**AIM:** Return the material word for word. Do not include the pictures.

**GIVEN DATA:**
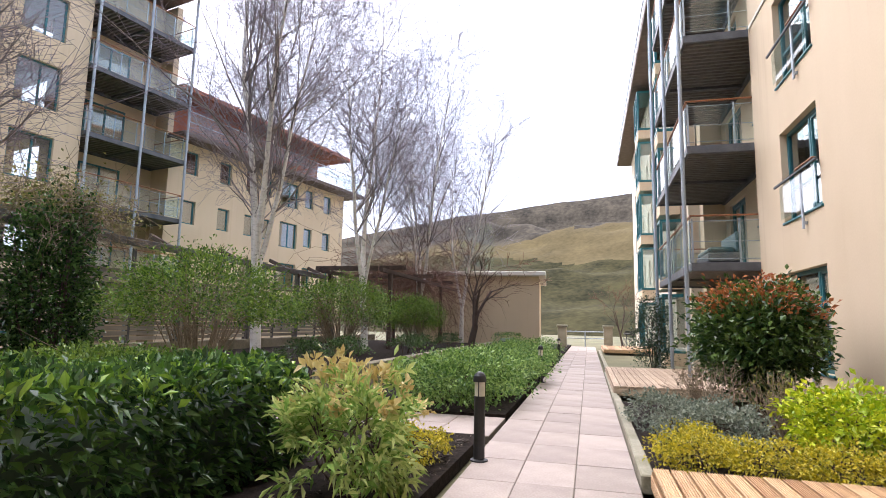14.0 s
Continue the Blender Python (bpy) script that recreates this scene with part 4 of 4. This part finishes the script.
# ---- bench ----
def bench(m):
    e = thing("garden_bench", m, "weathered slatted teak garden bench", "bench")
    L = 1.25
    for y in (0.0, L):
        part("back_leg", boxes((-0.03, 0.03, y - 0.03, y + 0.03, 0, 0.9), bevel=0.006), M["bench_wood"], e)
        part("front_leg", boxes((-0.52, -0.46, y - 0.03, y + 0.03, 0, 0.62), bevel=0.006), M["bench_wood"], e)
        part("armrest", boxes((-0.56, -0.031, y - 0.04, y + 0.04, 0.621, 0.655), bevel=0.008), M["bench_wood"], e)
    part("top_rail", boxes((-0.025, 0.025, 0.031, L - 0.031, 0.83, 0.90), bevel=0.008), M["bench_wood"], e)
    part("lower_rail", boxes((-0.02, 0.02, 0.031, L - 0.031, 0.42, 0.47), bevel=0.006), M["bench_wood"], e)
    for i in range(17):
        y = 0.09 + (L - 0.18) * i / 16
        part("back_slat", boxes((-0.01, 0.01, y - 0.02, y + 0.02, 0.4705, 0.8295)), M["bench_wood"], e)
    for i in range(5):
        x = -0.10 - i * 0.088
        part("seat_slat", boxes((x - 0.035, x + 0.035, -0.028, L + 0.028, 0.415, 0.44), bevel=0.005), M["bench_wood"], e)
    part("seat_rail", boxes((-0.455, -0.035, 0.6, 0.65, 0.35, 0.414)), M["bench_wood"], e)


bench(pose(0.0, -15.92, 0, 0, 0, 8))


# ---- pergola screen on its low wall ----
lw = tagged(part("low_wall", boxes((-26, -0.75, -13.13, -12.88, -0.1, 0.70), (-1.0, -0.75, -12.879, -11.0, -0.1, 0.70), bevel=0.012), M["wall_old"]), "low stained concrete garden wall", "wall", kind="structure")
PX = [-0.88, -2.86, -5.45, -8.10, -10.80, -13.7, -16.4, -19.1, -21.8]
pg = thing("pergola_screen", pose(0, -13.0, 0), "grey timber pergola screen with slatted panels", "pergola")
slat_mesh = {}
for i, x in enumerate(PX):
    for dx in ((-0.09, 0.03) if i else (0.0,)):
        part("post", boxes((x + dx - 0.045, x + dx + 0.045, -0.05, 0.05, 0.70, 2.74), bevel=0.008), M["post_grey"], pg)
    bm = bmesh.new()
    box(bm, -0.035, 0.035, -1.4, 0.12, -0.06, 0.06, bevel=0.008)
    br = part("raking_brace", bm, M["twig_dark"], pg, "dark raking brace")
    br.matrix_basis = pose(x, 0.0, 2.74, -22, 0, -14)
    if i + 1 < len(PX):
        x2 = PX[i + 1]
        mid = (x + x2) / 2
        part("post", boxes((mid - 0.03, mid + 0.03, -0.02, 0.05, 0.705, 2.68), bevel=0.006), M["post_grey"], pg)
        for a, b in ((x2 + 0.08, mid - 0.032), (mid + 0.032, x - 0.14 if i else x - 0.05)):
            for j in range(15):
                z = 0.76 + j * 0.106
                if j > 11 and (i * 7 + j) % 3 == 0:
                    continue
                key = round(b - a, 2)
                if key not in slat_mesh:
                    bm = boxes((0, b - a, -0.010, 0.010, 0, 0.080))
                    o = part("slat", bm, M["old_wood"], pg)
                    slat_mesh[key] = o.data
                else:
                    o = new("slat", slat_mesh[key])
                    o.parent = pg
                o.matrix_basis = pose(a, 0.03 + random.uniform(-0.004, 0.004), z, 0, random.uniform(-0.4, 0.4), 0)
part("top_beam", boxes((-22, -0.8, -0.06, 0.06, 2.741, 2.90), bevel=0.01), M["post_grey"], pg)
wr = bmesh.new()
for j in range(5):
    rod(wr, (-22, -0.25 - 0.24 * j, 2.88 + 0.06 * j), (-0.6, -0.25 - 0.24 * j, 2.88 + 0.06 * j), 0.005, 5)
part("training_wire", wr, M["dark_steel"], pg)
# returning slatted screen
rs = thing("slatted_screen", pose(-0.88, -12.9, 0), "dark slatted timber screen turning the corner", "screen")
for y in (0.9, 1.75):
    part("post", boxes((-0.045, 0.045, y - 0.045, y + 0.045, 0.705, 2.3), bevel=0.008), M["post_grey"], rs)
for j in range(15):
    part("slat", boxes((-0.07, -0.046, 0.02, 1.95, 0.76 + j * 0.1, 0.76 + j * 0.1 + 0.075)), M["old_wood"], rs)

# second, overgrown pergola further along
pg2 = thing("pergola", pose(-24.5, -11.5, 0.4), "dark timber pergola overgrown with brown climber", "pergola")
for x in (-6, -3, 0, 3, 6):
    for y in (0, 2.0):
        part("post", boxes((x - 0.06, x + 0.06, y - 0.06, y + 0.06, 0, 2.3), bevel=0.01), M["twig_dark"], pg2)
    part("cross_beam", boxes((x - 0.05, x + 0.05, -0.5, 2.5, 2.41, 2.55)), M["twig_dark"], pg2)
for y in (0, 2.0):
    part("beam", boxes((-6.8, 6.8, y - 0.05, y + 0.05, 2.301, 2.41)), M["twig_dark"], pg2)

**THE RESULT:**
14.0 s
Continue the Blender Python (bpy) script that recreates this scene with part 4 of 4. This part finishes the script.
# ---- bench ----
def bench(m):
    e = thing("garden_bench", m, "weathered slatted teak garden bench", "bench")
    L = 1.25
    for y in (0.0, L):
        part("back_leg", boxes((-0.03, 0.03, y - 0.03, y + 0.03, 0, 0.9), bevel=0.006), M["bench_wood"], e)
        part("front_leg", boxes((-0.52, -0.46, y - 0.03, y + 0.03, 0, 0.62), bevel=0.006), M["bench_wood"], e)
        part("armrest", boxes((-0.56, -0.031, y - 0.04, y + 0.04, 0.621, 0.655), bevel=0.008), M["bench_wood"], e)
    part("top_rail", boxes((-0.025, 0.025, 0.031, L - 0.031, 0.83, 0.90), bevel=0.008), M["bench_wood"], e)
    part("lower_rail", boxes((-0.02, 0.02, 0.031, L - 0.031, 0.42, 0.47), bevel=0.006), M["bench_wood"], e)
    for i in range(17):
        y = 0.09 + (L - 0.18) * i / 16
        part("back_slat", boxes((-0.01, 0.01, y - 0.02, y + 0.02, 0.4705, 0.8295)), M["bench_wood"], e)
    for i in range(5):
        x = -0.10 - i * 0.088
        part("seat_slat", boxes((x - 0.035, x + 0.035, -0.028, L + 0.028, 0.415, 0.44), bevel=0.005), M["bench_wood"], e)
    part("seat_rail", boxes((-0.455, -0.035, 0.6, 0.65, 0.35, 0.414)), M["bench_wood"], e)


bench(pose(0.0, -15.92, 0, 0, 0, 8))


# ---- pergola screen on its low wall ----
lw = tagged(part("low_wall", boxes((-26, -0.75, -13.13, -12.88, -0.1, 0.70), (-1.0, -0.75, -12.879, -11.0, -0.1, 0.70), bevel=0.012), M["wall_old"]), "low stained concrete garden wall", "wall", kind="structure")
PX = [-0.88, -2.86, -5.45, -8.10, -10.80, -13.7, -16.4, -19.1, -21.8]
pg = thing("pergola_screen", pose(0, -13.0, 0), "grey timber pergola screen with slatted panels", "pergola")
slat_mesh = {}
for i, x in enumerate(PX):
    for dx in ((-0.09, 0.03) if i else (0.0,)):
        part("post", boxes((x + dx - 0.045, x + dx + 0.045, -0.05, 0.05, 0.70, 2.74), bevel=0.008), M["post_grey"], pg)
    bm = bmesh.new()
    box(bm, -0.035, 0.035, -1.4, 0.12, -0.06, 0.06, bevel=0.008)
    br = part("raking_brace", bm, M["twig_dark"], pg, "dark raking brace")
    br.matrix_basis = pose(x, 0.0, 2.74, -22, 0, -14)
    if i + 1 < len(PX):
        x2 = PX[i + 1]
        mid = (x + x2) / 2
        part("post", boxes((mid - 0.03, mid + 0.03, -0.02, 0.05, 0.705, 2.68), bevel=0.006), M["post_grey"], pg)
        for a, b in ((x2 + 0.08, mid - 0.032), (mid + 0.032, x - 0.14 if i else x - 0.05)):
            for j in range(15):
                z = 0.76 + j * 0.106
                if j > 11 and (i * 7 + j) % 3 == 0:
                    continue
                key = round(b - a, 2)
                if key not in slat_mesh:
                    bm = boxes((0, b - a, -0.010, 0.010, 0, 0.080))
                    o = part("slat", bm, M["old_wood"], pg)
                    slat_mesh[key] = o.data
                else:
                    o = new("slat", slat_mesh[key])
                    o.parent = pg
                o.matrix_basis = pose(a, 0.03 + random.uniform(-0.004, 0.004), z, 0, random.uniform(-0.4, 0.4), 0)
part("top_beam", boxes((-22, -0.8, -0.06, 0.06, 2.741, 2.90), bevel=0.01), M["post_grey"], pg)
wr = bmesh.new()
for j in range(5):
    rod(wr, (-22, -0.25 - 0.24 * j, 2.88 + 0.06 * j), (-0.6, -0.25 - 0.24 * j, 2.88 + 0.06 * j), 0.005, 5)
part("training_wire", wr, M["dark_steel"], pg)
# returning slatted screen
rs = thing("slatted_screen", pose(-0.88, -12.9, 0), "dark slatted timber screen turning the corner", "screen")
for y in (0.9, 1.75):
    part("post", boxes((-0.045, 0.045, y - 0.045, y + 0.045, 0.705, 2.3), bevel=0.008), M["post_grey"], rs)
for j in range(15):
    part("slat", boxes((-0.07, -0.046, 0.02, 1.95, 0.76 + j * 0.1, 0.76 + j * 0.1 + 0.075)), M["old_wood"], rs)

# second, overgrown pergola further along
pg2 = thing("pergola", pose(-24.5, -11.5, 0.4), "dark timber pergola overgrown with brown climber", "pergola")
for x in (-6, -3, 0, 3, 6):
    for y in (0, 2.0):
        part("post", boxes((x - 0.06, x + 0.06, y - 0.06, y + 0.06, 0, 2.3), bevel=0.01), M["twig_dark"], pg2)
    part("cross_beam", boxes((x - 0.05, x + 0.05, -0.5, 2.5, 2.41, 2.55)), M["twig_dark"], pg2)
for y in (0, 2.0):
    part("beam", boxes((-6.8, 6.8, y - 0.05, y + 0.05, 2.301, 2.41)), M["twig_dark"], pg2)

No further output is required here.